| Problem statement |
Your task is to repeat the lines below exactly, excluding any pictures they contain.

┏━━

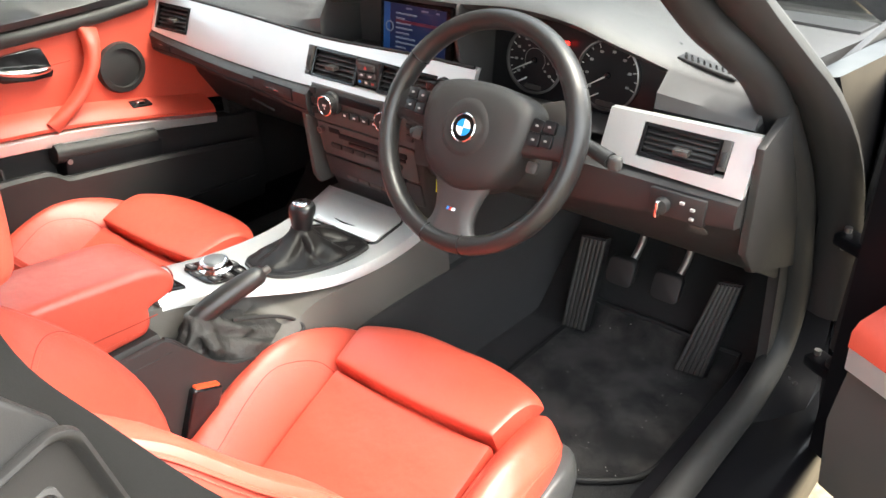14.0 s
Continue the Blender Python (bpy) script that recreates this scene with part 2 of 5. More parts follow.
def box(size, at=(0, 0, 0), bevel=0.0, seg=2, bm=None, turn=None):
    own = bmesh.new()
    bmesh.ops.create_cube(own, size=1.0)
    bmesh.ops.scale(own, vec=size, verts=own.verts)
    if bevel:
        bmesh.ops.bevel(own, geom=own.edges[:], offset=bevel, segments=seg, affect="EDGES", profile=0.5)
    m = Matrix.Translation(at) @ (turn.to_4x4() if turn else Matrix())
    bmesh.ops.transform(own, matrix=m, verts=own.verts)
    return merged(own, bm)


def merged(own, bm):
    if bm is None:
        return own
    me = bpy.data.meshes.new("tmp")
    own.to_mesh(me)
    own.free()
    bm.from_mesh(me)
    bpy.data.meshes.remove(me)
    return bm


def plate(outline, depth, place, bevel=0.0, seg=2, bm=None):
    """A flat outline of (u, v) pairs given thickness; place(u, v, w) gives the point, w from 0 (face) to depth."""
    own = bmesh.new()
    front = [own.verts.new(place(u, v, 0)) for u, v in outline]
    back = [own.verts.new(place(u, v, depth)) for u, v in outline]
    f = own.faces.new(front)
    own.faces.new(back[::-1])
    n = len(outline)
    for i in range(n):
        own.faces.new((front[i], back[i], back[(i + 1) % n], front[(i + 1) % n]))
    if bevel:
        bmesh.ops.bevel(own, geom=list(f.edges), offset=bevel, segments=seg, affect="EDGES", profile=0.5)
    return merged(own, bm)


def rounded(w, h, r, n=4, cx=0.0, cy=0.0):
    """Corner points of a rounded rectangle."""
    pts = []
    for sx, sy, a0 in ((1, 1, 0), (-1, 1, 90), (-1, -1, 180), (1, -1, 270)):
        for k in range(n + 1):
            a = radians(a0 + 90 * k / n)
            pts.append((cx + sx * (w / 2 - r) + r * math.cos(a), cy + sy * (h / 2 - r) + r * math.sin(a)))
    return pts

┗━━

| Solution for this task |
14.0 s
Continue the Blender Python (bpy) script that recreates this scene with part 2 of 5. More parts follow.
def box(size, at=(0, 0, 0), bevel=0.0, seg=2, bm=None, turn=None):
    own = bmesh.new()
    bmesh.ops.create_cube(own, size=1.0)
    bmesh.ops.scale(own, vec=size, verts=own.verts)
    if bevel:
        bmesh.ops.bevel(own, geom=own.edges[:], offset=bevel, segments=seg, affect="EDGES", profile=0.5)
    m = Matrix.Translation(at) @ (turn.to_4x4() if turn else Matrix())
    bmesh.ops.transform(own, matrix=m, verts=own.verts)
    return merged(own, bm)


def merged(own, bm):
    if bm is None:
        return own
    me = bpy.data.meshes.new("tmp")
    own.to_mesh(me)
    own.free()
    bm.from_mesh(me)
    bpy.data.meshes.remove(me)
    return bm


def plate(outline, depth, place, bevel=0.0, seg=2, bm=None):
    """A flat outline of (u, v) pairs given thickness; place(u, v, w) gives the point, w from 0 (face) to depth."""
    own = bmesh.new()
    front = [own.verts.new(place(u, v, 0)) for u, v in outline]
    back = [own.verts.new(place(u, v, depth)) for u, v in outline]
    f = own.faces.new(front)
    own.faces.new(back[::-1])
    n = len(outline)
    for i in range(n):
        own.faces.new((front[i], back[i], back[(i + 1) % n], front[(i + 1) % n]))
    if bevel:
        bmesh.ops.bevel(own, geom=list(f.edges), offset=bevel, segments=seg, affect="EDGES", profile=0.5)
    return merged(own, bm)


def rounded(w, h, r, n=4, cx=0.0, cy=0.0):
    """Corner points of a rounded rectangle."""
    pts = []
    for sx, sy, a0 in ((1, 1, 0), (-1, 1, 90), (-1, -1, 180), (1, -1, 270)):
        for k in range(n + 1):
            a = radians(a0 + 90 * k / n)
            pts.append((cx + sx * (w / 2 - r) + r * math.cos(a), cy + sy * (h / 2 - r) + r * math.sin(a)))
    return pts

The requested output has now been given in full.